American travel writer and novelist whose The Great Railway Bazaar helped define modern travel literature and whose Dark Star Safari recounts crossing Africa by land.
Paul Theroux is one of the towering figures of American travel writing, a prolific and often provocative author whose accounts of journeys across Asia, Africa, and the Americas have made him both celebrated and controversial. His 1975 book The Great Railway Bazaar, which recounted a four-month train journey from London to Japan and back via the Trans-Siberian Railway, helped define the modern travel narrative as a literary genre: personal, opinionated, attentive to the strange and uncomfortable, and unafraid of the writer’s own contradictions and failings.

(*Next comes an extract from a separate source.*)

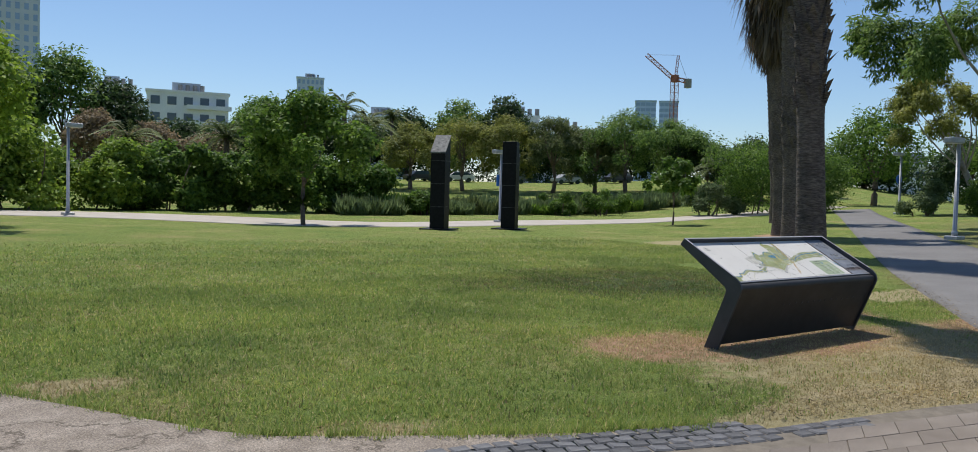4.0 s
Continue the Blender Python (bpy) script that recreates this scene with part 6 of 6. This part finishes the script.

Dark Star Safari, published in 2002, follows Theroux from Cairo to Cape Town by land — overland trucks, dugout canoes, buses, and trains — through some of the most challenging terrain on the continent. It is characteristically Theroux: deeply observed, politically sharp, willing to say unpopular things about development aid and the gap between Western intentions and African realities. His accounts of his encounters with specific people — farmers, teachers, aid workers, politicians — give the book a human texture that transcends travel writing.
Theroux is also a distinguished novelist. The Mosquito Coast, his account of an idealistic American patriarch who drags his family to Central America to build a utopia, was adapted into a celebrated film with Harrison Ford and a recent television series. He is a famously difficult man — his public falling-out with his mentor V. S. Naipaul produced bitter memoirs on both sides — but his writing combines extraordinary range and stamina with a genuine gift for observation and prose.